__Set exercise__: Reproduce all of the data below without alteration; exclude every picture.
>>>
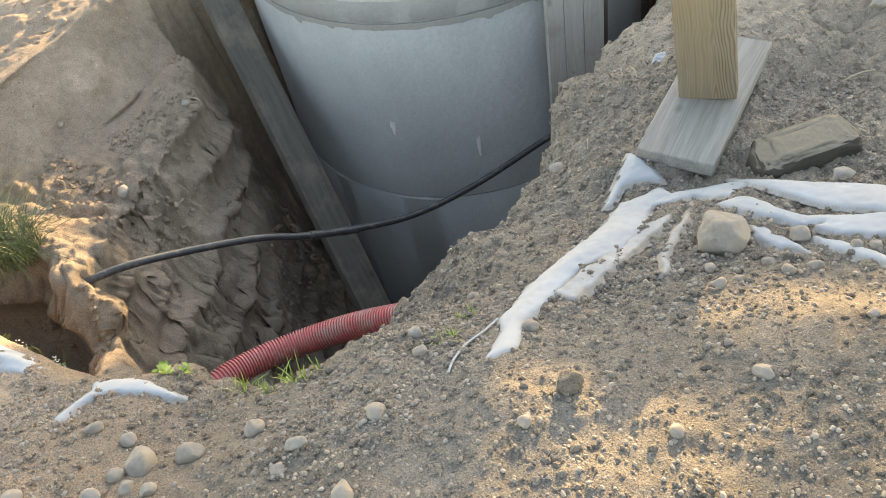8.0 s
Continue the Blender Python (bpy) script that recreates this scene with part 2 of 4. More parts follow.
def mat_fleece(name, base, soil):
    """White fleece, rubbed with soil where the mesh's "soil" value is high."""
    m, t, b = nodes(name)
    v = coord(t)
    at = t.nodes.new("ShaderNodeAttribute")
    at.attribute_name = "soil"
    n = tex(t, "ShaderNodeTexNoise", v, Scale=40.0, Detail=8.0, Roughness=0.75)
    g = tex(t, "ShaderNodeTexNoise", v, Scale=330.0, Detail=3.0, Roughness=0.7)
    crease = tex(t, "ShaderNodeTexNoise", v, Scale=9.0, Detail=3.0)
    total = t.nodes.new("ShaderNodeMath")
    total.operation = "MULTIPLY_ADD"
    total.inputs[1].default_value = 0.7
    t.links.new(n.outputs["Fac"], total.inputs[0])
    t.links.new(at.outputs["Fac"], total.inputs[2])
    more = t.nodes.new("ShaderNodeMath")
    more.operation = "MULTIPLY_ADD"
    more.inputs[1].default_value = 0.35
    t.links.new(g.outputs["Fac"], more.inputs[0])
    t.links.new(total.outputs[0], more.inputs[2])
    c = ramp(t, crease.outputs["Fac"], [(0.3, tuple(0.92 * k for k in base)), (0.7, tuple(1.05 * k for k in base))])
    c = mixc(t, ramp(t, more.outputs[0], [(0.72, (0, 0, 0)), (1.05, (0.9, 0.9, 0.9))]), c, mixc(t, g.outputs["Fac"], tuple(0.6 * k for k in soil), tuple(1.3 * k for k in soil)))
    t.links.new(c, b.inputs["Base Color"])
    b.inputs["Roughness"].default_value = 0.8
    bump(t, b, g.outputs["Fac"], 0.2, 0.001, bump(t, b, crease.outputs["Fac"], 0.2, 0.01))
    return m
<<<
__Final result__:
8.0 s
Continue the Blender Python (bpy) script that recreates this scene with part 2 of 4. More parts follow.
def mat_fleece(name, base, soil):
    """White fleece, rubbed with soil where the mesh's "soil" value is high."""
    m, t, b = nodes(name)
    v = coord(t)
    at = t.nodes.new("ShaderNodeAttribute")
    at.attribute_name = "soil"
    n = tex(t, "ShaderNodeTexNoise", v, Scale=40.0, Detail=8.0, Roughness=0.75)
    g = tex(t, "ShaderNodeTexNoise", v, Scale=330.0, Detail=3.0, Roughness=0.7)
    crease = tex(t, "ShaderNodeTexNoise", v, Scale=9.0, Detail=3.0)
    total = t.nodes.new("ShaderNodeMath")
    total.operation = "MULTIPLY_ADD"
    total.inputs[1].default_value = 0.7
    t.links.new(n.outputs["Fac"], total.inputs[0])
    t.links.new(at.outputs["Fac"], total.inputs[2])
    more = t.nodes.new("ShaderNodeMath")
    more.operation = "MULTIPLY_ADD"
    more.inputs[1].default_value = 0.35
    t.links.new(g.outputs["Fac"], more.inputs[0])
    t.links.new(total.outputs[0], more.inputs[2])
    c = ramp(t, crease.outputs["Fac"], [(0.3, tuple(0.92 * k for k in base)), (0.7, tuple(1.05 * k for k in base))])
    c = mixc(t, ramp(t, more.outputs[0], [(0.72, (0, 0, 0)), (1.05, (0.9, 0.9, 0.9))]), c, mixc(t, g.outputs["Fac"], tuple(0.6 * k for k in soil), tuple(1.3 * k for k in soil)))
    t.links.new(c, b.inputs["Base Color"])
    b.inputs["Roughness"].default_value = 0.8
    bump(t, b, g.outputs["Fac"], 0.2, 0.001, bump(t, b, crease.outputs["Fac"], 0.2, 0.01))
    return m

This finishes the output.